- _Provided data_
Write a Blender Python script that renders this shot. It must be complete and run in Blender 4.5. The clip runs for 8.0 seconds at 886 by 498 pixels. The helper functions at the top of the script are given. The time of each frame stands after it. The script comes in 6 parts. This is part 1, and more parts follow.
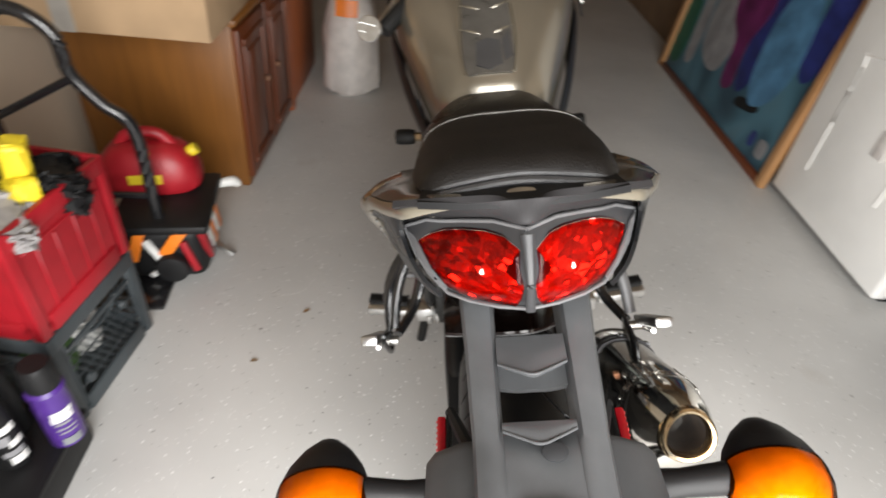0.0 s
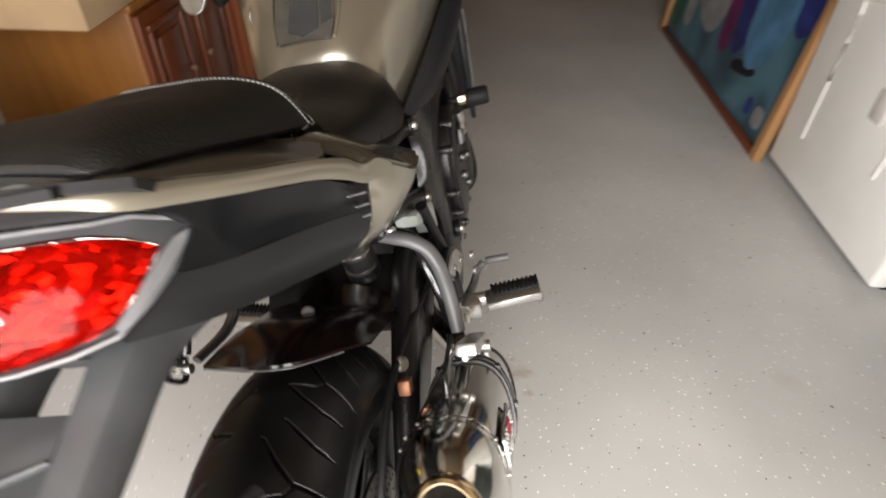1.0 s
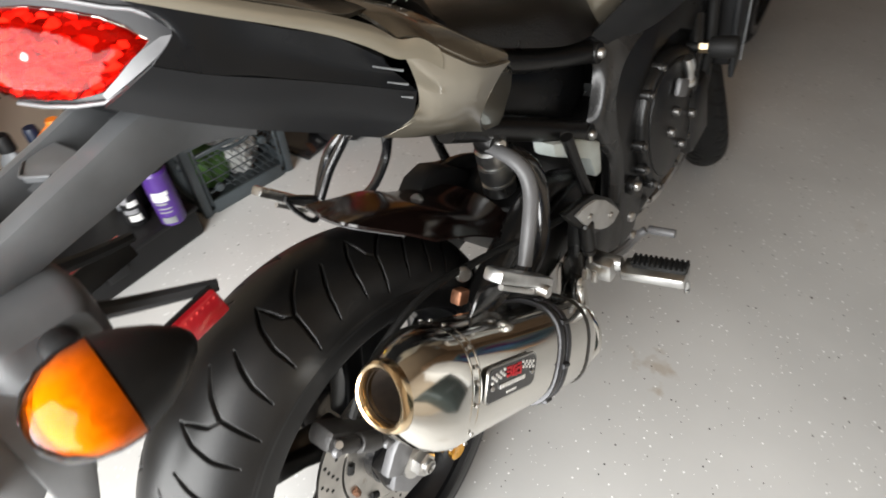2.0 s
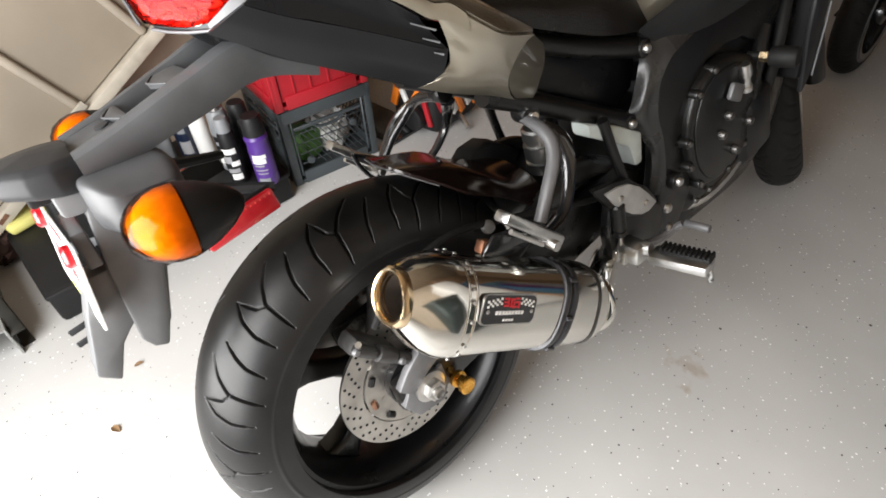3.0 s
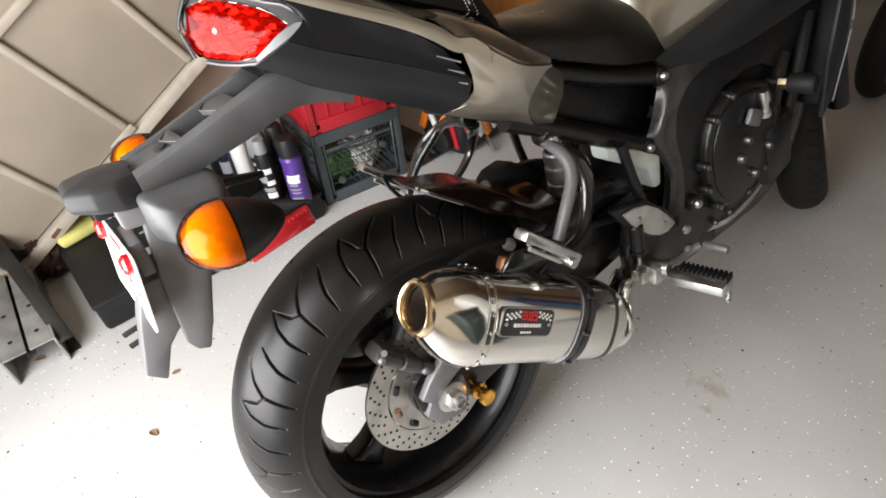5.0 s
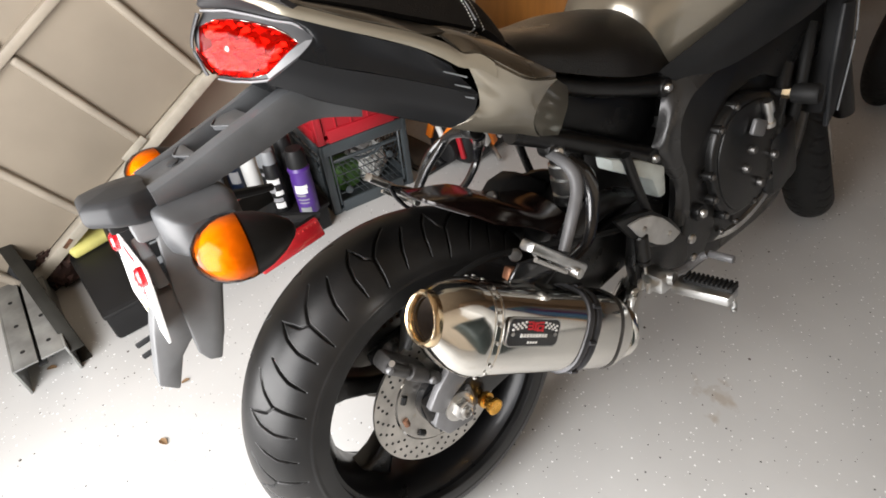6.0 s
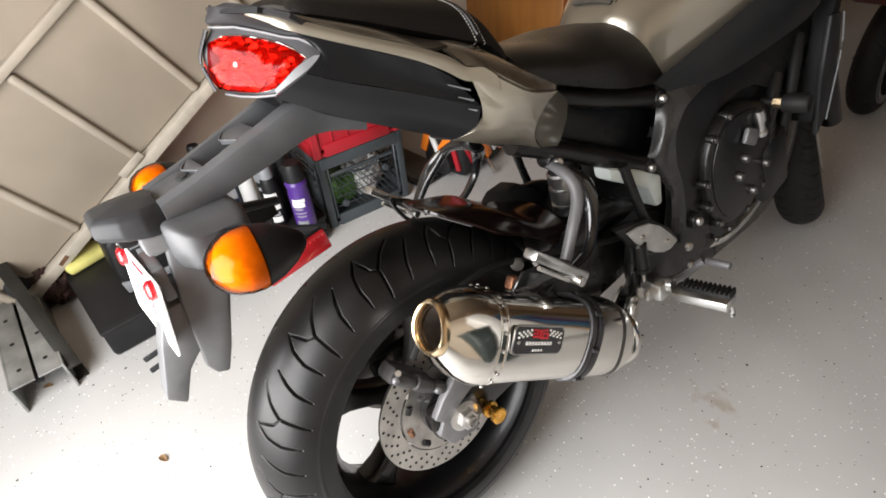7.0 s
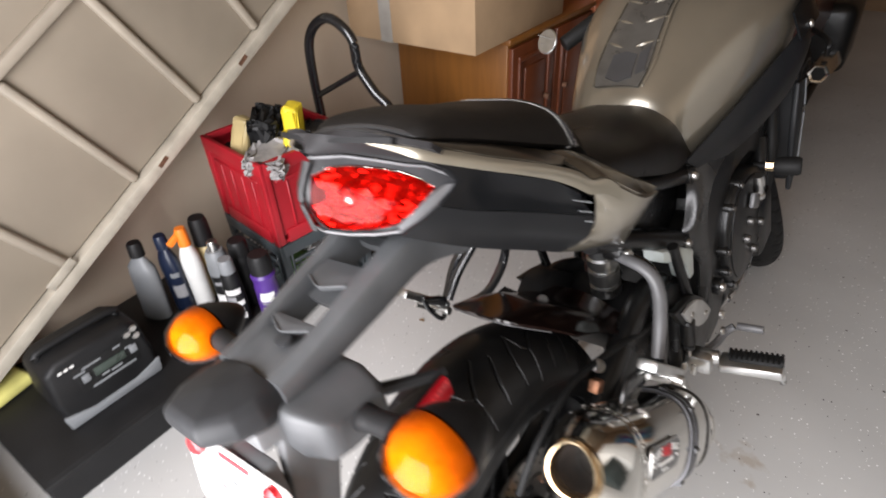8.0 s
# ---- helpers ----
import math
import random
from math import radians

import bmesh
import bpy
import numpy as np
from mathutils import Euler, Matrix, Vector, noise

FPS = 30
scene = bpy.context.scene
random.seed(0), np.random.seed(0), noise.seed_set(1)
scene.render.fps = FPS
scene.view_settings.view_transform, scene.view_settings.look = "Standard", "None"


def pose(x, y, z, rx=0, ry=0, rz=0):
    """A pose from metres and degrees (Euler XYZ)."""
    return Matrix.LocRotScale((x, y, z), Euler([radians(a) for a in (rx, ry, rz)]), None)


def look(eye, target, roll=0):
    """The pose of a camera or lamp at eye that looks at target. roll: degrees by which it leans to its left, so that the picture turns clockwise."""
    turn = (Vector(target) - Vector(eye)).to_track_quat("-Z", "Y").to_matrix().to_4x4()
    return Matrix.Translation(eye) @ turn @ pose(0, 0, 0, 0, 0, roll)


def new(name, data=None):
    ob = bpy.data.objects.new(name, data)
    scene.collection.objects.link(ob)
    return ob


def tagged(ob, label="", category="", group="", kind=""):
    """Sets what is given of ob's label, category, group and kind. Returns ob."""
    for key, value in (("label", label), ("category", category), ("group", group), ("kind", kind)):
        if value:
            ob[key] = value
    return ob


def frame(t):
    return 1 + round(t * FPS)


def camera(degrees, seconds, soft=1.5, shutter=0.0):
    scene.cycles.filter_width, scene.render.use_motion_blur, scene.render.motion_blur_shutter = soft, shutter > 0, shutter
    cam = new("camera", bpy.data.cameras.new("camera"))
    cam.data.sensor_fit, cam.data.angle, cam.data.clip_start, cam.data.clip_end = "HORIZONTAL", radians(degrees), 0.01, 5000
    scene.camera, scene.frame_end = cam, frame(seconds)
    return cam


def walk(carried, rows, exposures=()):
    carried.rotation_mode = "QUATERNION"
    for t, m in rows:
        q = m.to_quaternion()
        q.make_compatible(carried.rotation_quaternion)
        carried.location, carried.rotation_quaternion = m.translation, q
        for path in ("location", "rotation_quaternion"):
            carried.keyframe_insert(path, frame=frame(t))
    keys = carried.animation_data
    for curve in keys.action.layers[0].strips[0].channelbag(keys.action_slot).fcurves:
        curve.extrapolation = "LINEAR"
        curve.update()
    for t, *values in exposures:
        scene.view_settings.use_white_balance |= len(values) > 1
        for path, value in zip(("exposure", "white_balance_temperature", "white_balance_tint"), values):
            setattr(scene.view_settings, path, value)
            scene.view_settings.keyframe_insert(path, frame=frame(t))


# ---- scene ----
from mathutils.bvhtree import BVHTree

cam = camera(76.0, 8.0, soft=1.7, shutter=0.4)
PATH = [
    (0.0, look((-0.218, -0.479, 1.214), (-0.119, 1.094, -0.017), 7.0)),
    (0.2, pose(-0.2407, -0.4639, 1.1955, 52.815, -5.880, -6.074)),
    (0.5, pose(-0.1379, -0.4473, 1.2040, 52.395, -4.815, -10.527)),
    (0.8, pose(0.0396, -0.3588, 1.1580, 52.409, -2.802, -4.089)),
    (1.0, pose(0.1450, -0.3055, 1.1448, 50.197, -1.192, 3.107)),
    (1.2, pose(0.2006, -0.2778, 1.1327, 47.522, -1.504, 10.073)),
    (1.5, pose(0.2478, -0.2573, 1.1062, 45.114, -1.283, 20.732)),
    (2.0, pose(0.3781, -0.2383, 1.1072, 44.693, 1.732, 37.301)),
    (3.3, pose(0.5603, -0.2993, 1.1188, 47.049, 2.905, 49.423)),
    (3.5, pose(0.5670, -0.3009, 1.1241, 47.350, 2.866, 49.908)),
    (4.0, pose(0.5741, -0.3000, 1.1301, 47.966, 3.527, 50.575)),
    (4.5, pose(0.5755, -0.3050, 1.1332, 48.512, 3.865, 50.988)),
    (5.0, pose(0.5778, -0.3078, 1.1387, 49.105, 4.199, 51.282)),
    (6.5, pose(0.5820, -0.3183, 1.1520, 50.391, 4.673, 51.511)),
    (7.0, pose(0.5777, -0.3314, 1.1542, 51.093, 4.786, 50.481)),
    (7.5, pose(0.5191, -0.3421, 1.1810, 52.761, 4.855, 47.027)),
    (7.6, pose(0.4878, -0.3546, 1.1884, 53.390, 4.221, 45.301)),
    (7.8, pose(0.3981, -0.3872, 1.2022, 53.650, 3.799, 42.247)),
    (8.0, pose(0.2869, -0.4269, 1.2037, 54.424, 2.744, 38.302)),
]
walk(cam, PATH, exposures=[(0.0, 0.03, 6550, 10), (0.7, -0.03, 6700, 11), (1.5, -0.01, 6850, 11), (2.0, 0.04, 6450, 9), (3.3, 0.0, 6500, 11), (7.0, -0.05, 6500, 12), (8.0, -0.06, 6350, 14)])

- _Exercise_
Your task is an exact transcription of all the data, minus the pictures.

- _Answer to this task_
Write a Blender Python script that renders this shot. It must be complete and run in Blender 4.5. The clip runs for 8.0 seconds at 886 by 498 pixels. The helper functions at the top of the script are given. The time of each frame stands after it. The script comes in 6 parts. This is part 1, and more parts follow.
0.0 s
1.0 s
2.0 s
3.0 s
5.0 s
6.0 s
7.0 s
8.0 s
# ---- helpers ----
import math
import random
from math import radians

import bmesh
import bpy
import numpy as np
from mathutils import Euler, Matrix, Vector, noise

FPS = 30
scene = bpy.context.scene
random.seed(0), np.random.seed(0), noise.seed_set(1)
scene.render.fps = FPS
scene.view_settings.view_transform, scene.view_settings.look = "Standard", "None"


def pose(x, y, z, rx=0, ry=0, rz=0):
    """A pose from metres and degrees (Euler XYZ)."""
    return Matrix.LocRotScale((x, y, z), Euler([radians(a) for a in (rx, ry, rz)]), None)


def look(eye, target, roll=0):
    """The pose of a camera or lamp at eye that looks at target. roll: degrees by which it leans to its left, so that the picture turns clockwise."""
    turn = (Vector(target) - Vector(eye)).to_track_quat("-Z", "Y").to_matrix().to_4x4()
    return Matrix.Translation(eye) @ turn @ pose(0, 0, 0, 0, 0, roll)


def new(name, data=None):
    ob = bpy.data.objects.new(name, data)
    scene.collection.objects.link(ob)
    return ob


def tagged(ob, label="", category="", group="", kind=""):
    """Sets what is given of ob's label, category, group and kind. Returns ob."""
    for key, value in (("label", label), ("category", category), ("group", group), ("kind", kind)):
        if value:
            ob[key] = value
    return ob


def frame(t):
    return 1 + round(t * FPS)


def camera(degrees, seconds, soft=1.5, shutter=0.0):
    scene.cycles.filter_width, scene.render.use_motion_blur, scene.render.motion_blur_shutter = soft, shutter > 0, shutter
    cam = new("camera", bpy.data.cameras.new("camera"))
    cam.data.sensor_fit, cam.data.angle, cam.data.clip_start, cam.data.clip_end = "HORIZONTAL", radians(degrees), 0.01, 5000
    scene.camera, scene.frame_end = cam, frame(seconds)
    return cam


def walk(carried, rows, exposures=()):
    carried.rotation_mode = "QUATERNION"
    for t, m in rows:
        q = m.to_quaternion()
        q.make_compatible(carried.rotation_quaternion)
        carried.location, carried.rotation_quaternion = m.translation, q
        for path in ("location", "rotation_quaternion"):
            carried.keyframe_insert(path, frame=frame(t))
    keys = carried.animation_data
    for curve in keys.action.layers[0].strips[0].channelbag(keys.action_slot).fcurves:
        curve.extrapolation = "LINEAR"
        curve.update()
    for t, *values in exposures:
        scene.view_settings.use_white_balance |= len(values) > 1
        for path, value in zip(("exposure", "white_balance_temperature", "white_balance_tint"), values):
            setattr(scene.view_settings, path, value)
            scene.view_settings.keyframe_insert(path, frame=frame(t))


# ---- scene ----
from mathutils.bvhtree import BVHTree

cam = camera(76.0, 8.0, soft=1.7, shutter=0.4)
PATH = [
    (0.0, look((-0.218, -0.479, 1.214), (-0.119, 1.094, -0.017), 7.0)),
    (0.2, pose(-0.2407, -0.4639, 1.1955, 52.815, -5.880, -6.074)),
    (0.5, pose(-0.1379, -0.4473, 1.2040, 52.395, -4.815, -10.527)),
    (0.8, pose(0.0396, -0.3588, 1.1580, 52.409, -2.802, -4.089)),
    (1.0, pose(0.1450, -0.3055, 1.1448, 50.197, -1.192, 3.107)),
    (1.2, pose(0.2006, -0.2778, 1.1327, 47.522, -1.504, 10.073)),
    (1.5, pose(0.2478, -0.2573, 1.1062, 45.114, -1.283, 20.732)),
    (2.0, pose(0.3781, -0.2383, 1.1072, 44.693, 1.732, 37.301)),
    (3.3, pose(0.5603, -0.2993, 1.1188, 47.049, 2.905, 49.423)),
    (3.5, pose(0.5670, -0.3009, 1.1241, 47.350, 2.866, 49.908)),
    (4.0, pose(0.5741, -0.3000, 1.1301, 47.966, 3.527, 50.575)),
    (4.5, pose(0.5755, -0.3050, 1.1332, 48.512, 3.865, 50.988)),
    (5.0, pose(0.5778, -0.3078, 1.1387, 49.105, 4.199, 51.282)),
    (6.5, pose(0.5820, -0.3183, 1.1520, 50.391, 4.673, 51.511)),
    (7.0, pose(0.5777, -0.3314, 1.1542, 51.093, 4.786, 50.481)),
    (7.5, pose(0.5191, -0.3421, 1.1810, 52.761, 4.855, 47.027)),
    (7.6, pose(0.4878, -0.3546, 1.1884, 53.390, 4.221, 45.301)),
    (7.8, pose(0.3981, -0.3872, 1.2022, 53.650, 3.799, 42.247)),
    (8.0, pose(0.2869, -0.4269, 1.2037, 54.424, 2.744, 38.302)),
]
walk(cam, PATH, exposures=[(0.0, 0.03, 6550, 10), (0.7, -0.03, 6700, 11), (1.5, -0.01, 6850, 11), (2.0, 0.04, 6450, 9), (3.3, 0.0, 6500, 11), (7.0, -0.05, 6500, 12), (8.0, -0.06, 6350, 14)])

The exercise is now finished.